[Clips as scene scripts]
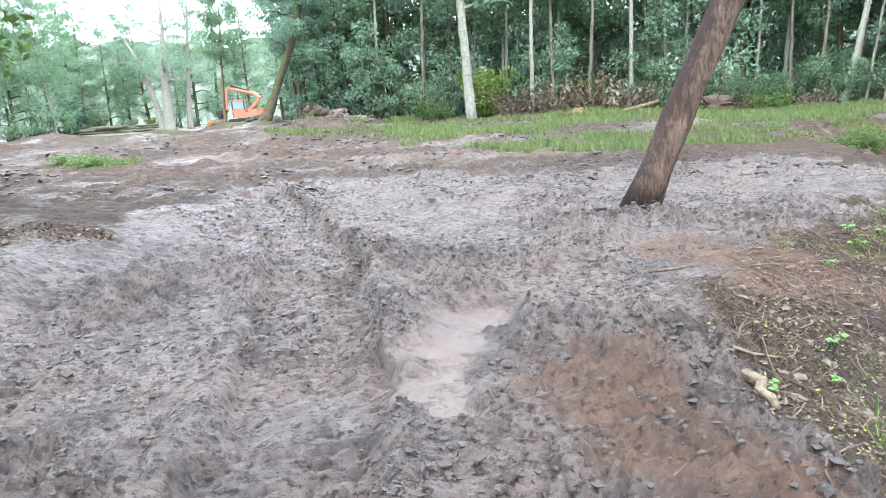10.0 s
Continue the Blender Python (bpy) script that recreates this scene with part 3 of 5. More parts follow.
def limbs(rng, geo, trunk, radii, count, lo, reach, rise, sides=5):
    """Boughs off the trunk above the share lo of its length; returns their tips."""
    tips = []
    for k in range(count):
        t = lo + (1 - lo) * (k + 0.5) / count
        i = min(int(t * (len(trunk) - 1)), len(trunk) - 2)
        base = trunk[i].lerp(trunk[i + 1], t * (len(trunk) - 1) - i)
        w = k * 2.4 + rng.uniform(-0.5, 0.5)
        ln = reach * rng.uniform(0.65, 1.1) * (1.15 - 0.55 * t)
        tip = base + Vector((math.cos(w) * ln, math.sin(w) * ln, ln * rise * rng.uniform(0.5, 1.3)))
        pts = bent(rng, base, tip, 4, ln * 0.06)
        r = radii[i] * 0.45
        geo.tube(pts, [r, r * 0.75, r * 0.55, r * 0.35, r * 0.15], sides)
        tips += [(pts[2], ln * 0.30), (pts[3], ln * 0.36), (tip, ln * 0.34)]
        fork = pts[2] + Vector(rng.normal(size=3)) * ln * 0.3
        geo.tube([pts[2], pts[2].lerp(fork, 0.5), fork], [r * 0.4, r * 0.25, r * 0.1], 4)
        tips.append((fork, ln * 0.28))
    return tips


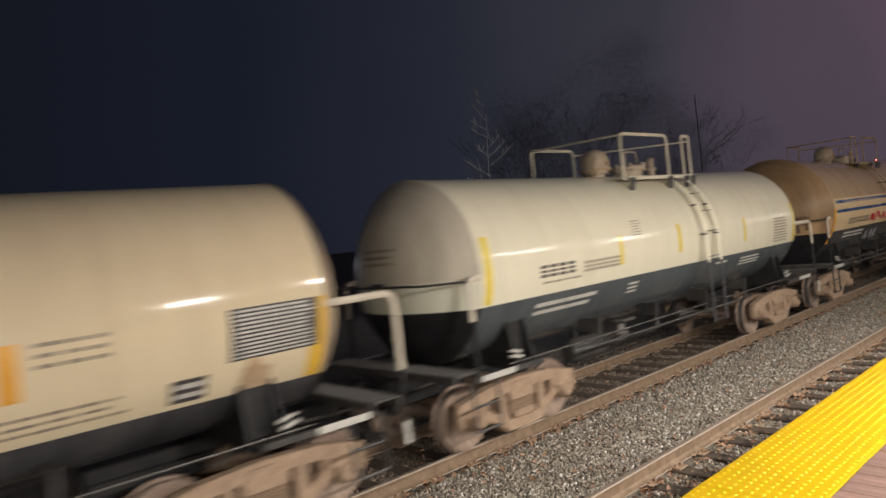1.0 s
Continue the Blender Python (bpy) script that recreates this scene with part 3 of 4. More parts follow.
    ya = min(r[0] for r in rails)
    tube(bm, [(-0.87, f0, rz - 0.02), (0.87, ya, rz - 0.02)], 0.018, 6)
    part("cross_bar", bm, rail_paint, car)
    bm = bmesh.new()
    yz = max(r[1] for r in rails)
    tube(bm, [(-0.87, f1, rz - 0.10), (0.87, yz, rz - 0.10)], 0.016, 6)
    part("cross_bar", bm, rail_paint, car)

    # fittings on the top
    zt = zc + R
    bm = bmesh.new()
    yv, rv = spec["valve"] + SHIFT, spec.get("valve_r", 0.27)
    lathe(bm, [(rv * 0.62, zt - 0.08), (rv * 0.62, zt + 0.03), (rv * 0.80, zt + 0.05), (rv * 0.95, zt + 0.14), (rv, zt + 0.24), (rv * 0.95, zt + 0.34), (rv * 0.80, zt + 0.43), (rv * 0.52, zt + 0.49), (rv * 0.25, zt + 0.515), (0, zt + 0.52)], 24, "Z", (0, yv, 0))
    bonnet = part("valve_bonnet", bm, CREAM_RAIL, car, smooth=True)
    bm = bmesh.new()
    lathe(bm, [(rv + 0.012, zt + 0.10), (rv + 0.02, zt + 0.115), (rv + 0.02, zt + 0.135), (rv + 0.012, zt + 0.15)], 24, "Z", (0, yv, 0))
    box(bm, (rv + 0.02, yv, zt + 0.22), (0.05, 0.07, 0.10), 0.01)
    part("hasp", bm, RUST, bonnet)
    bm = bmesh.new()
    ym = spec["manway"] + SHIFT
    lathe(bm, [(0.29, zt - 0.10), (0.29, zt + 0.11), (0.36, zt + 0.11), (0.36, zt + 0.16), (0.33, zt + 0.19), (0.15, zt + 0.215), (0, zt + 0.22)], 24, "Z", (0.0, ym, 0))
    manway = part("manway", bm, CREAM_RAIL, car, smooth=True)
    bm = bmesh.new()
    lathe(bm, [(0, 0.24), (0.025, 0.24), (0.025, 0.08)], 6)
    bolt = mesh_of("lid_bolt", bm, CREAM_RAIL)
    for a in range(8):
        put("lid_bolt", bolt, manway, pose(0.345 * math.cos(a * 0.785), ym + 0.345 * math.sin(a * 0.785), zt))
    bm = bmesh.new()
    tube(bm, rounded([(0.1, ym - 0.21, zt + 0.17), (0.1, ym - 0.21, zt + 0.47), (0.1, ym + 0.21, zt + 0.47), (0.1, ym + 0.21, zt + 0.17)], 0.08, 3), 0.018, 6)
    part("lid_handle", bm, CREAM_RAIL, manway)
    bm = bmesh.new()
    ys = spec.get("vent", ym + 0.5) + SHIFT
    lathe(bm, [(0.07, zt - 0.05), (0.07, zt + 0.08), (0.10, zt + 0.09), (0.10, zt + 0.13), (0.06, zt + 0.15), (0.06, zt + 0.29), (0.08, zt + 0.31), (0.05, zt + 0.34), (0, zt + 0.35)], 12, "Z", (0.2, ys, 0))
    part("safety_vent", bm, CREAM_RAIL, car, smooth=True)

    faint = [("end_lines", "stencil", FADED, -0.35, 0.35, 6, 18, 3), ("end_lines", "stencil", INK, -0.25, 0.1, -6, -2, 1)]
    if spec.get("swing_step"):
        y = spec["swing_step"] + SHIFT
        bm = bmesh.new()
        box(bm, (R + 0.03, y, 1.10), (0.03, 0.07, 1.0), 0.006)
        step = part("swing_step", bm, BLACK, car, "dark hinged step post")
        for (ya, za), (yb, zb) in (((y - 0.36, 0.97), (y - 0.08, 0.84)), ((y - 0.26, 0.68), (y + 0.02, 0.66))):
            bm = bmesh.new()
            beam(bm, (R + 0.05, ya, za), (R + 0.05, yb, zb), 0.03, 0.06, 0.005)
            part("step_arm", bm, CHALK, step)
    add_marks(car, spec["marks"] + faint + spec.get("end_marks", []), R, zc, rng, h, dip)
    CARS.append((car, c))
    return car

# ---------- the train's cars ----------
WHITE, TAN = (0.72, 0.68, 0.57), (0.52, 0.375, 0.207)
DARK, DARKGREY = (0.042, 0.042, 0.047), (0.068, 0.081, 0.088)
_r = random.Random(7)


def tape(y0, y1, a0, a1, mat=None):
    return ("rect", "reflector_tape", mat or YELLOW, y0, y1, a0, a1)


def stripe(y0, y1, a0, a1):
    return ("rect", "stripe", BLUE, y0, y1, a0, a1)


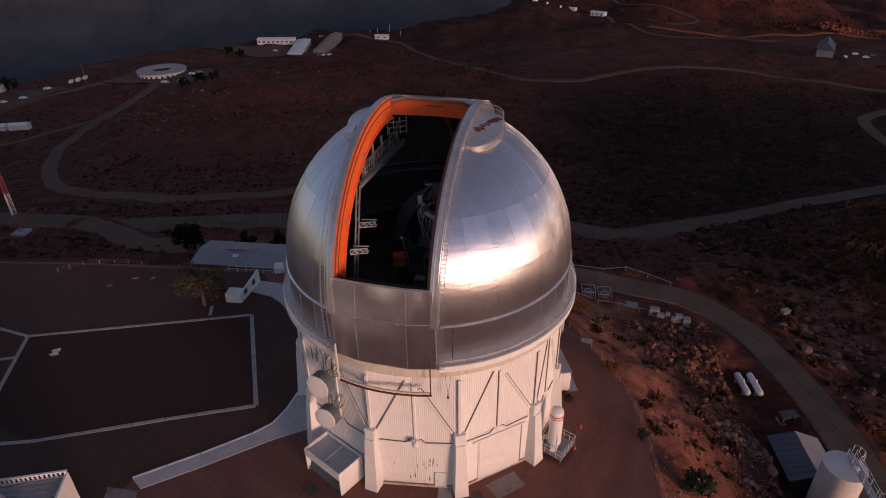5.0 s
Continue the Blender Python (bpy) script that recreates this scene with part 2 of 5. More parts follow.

• _Problem to solve_
Reproduce the entries above without change, omitting all pictures.

• _Correct answer_
10.0 s
Continue the Blender Python (bpy) script that recreates this scene with part 3 of 5. More parts follow.
def limbs(rng, geo, trunk, radii, count, lo, reach, rise, sides=5):
    """Boughs off the trunk above the share lo of its length; returns their tips."""
    tips = []
    for k in range(count):
        t = lo + (1 - lo) * (k + 0.5) / count
        i = min(int(t * (len(trunk) - 1)), len(trunk) - 2)
        base = trunk[i].lerp(trunk[i + 1], t * (len(trunk) - 1) - i)
        w = k * 2.4 + rng.uniform(-0.5, 0.5)
        ln = reach * rng.uniform(0.65, 1.1) * (1.15 - 0.55 * t)
        tip = base + Vector((math.cos(w) * ln, math.sin(w) * ln, ln * rise * rng.uniform(0.5, 1.3)))
        pts = bent(rng, base, tip, 4, ln * 0.06)
        r = radii[i] * 0.45
        geo.tube(pts, [r, r * 0.75, r * 0.55, r * 0.35, r * 0.15], sides)
        tips += [(pts[2], ln * 0.30), (pts[3], ln * 0.36), (tip, ln * 0.34)]
        fork = pts[2] + Vector(rng.normal(size=3)) * ln * 0.3
        geo.tube([pts[2], pts[2].lerp(fork, 0.5), fork], [r * 0.4, r * 0.25, r * 0.1], 4)
        tips.append((fork, ln * 0.28))
    return tips


1.0 s
Continue the Blender Python (bpy) script that recreates this scene with part 3 of 4. More parts follow.
    ya = min(r[0] for r in rails)
    tube(bm, [(-0.87, f0, rz - 0.02), (0.87, ya, rz - 0.02)], 0.018, 6)
    part("cross_bar", bm, rail_paint, car)
    bm = bmesh.new()
    yz = max(r[1] for r in rails)
    tube(bm, [(-0.87, f1, rz - 0.10), (0.87, yz, rz - 0.10)], 0.016, 6)
    part("cross_bar", bm, rail_paint, car)

    # fittings on the top
    zt = zc + R
    bm = bmesh.new()
    yv, rv = spec["valve"] + SHIFT, spec.get("valve_r", 0.27)
    lathe(bm, [(rv * 0.62, zt - 0.08), (rv * 0.62, zt + 0.03), (rv * 0.80, zt + 0.05), (rv * 0.95, zt + 0.14), (rv, zt + 0.24), (rv * 0.95, zt + 0.34), (rv * 0.80, zt + 0.43), (rv * 0.52, zt + 0.49), (rv * 0.25, zt + 0.515), (0, zt + 0.52)], 24, "Z", (0, yv, 0))
    bonnet = part("valve_bonnet", bm, CREAM_RAIL, car, smooth=True)
    bm = bmesh.new()
    lathe(bm, [(rv + 0.012, zt + 0.10), (rv + 0.02, zt + 0.115), (rv + 0.02, zt + 0.135), (rv + 0.012, zt + 0.15)], 24, "Z", (0, yv, 0))
    box(bm, (rv + 0.02, yv, zt + 0.22), (0.05, 0.07, 0.10), 0.01)
    part("hasp", bm, RUST, bonnet)
    bm = bmesh.new()
    ym = spec["manway"] + SHIFT
    lathe(bm, [(0.29, zt - 0.10), (0.29, zt + 0.11), (0.36, zt + 0.11), (0.36, zt + 0.16), (0.33, zt + 0.19), (0.15, zt + 0.215), (0, zt + 0.22)], 24, "Z", (0.0, ym, 0))
    manway = part("manway", bm, CREAM_RAIL, car, smooth=True)
    bm = bmesh.new()
    lathe(bm, [(0, 0.24), (0.025, 0.24), (0.025, 0.08)], 6)
    bolt = mesh_of("lid_bolt", bm, CREAM_RAIL)
    for a in range(8):
        put("lid_bolt", bolt, manway, pose(0.345 * math.cos(a * 0.785), ym + 0.345 * math.sin(a * 0.785), zt))
    bm = bmesh.new()
    tube(bm, rounded([(0.1, ym - 0.21, zt + 0.17), (0.1, ym - 0.21, zt + 0.47), (0.1, ym + 0.21, zt + 0.47), (0.1, ym + 0.21, zt + 0.17)], 0.08, 3), 0.018, 6)
    part("lid_handle", bm, CREAM_RAIL, manway)
    bm = bmesh.new()
    ys = spec.get("vent", ym + 0.5) + SHIFT
    lathe(bm, [(0.07, zt - 0.05), (0.07, zt + 0.08), (0.10, zt + 0.09), (0.10, zt + 0.13), (0.06, zt + 0.15), (0.06, zt + 0.29), (0.08, zt + 0.31), (0.05, zt + 0.34), (0, zt + 0.35)], 12, "Z", (0.2, ys, 0))
    part("safety_vent", bm, CREAM_RAIL, car, smooth=True)

    faint = [("end_lines", "stencil", FADED, -0.35, 0.35, 6, 18, 3), ("end_lines", "stencil", INK, -0.25, 0.1, -6, -2, 1)]
    if spec.get("swing_step"):
        y = spec["swing_step"] + SHIFT
        bm = bmesh.new()
        box(bm, (R + 0.03, y, 1.10), (0.03, 0.07, 1.0), 0.006)
        step = part("swing_step", bm, BLACK, car, "dark hinged step post")
        for (ya, za), (yb, zb) in (((y - 0.36, 0.97), (y - 0.08, 0.84)), ((y - 0.26, 0.68), (y + 0.02, 0.66))):
            bm = bmesh.new()
            beam(bm, (R + 0.05, ya, za), (R + 0.05, yb, zb), 0.03, 0.06, 0.005)
            part("step_arm", bm, CHALK, step)
    add_marks(car, spec["marks"] + faint + spec.get("end_marks", []), R, zc, rng, h, dip)
    CARS.append((car, c))
    return car

# ---------- the train's cars ----------
WHITE, TAN = (0.72, 0.68, 0.57), (0.52, 0.375, 0.207)
DARK, DARKGREY = (0.042, 0.042, 0.047), (0.068, 0.081, 0.088)
_r = random.Random(7)


def tape(y0, y1, a0, a1, mat=None):
    return ("rect", "reflector_tape", mat or YELLOW, y0, y1, a0, a1)


def stripe(y0, y1, a0, a1):
    return ("rect", "stripe", BLUE, y0, y1, a0, a1)


5.0 s
Continue the Blender Python (bpy) script that recreates this scene with part 2 of 5. More parts follow.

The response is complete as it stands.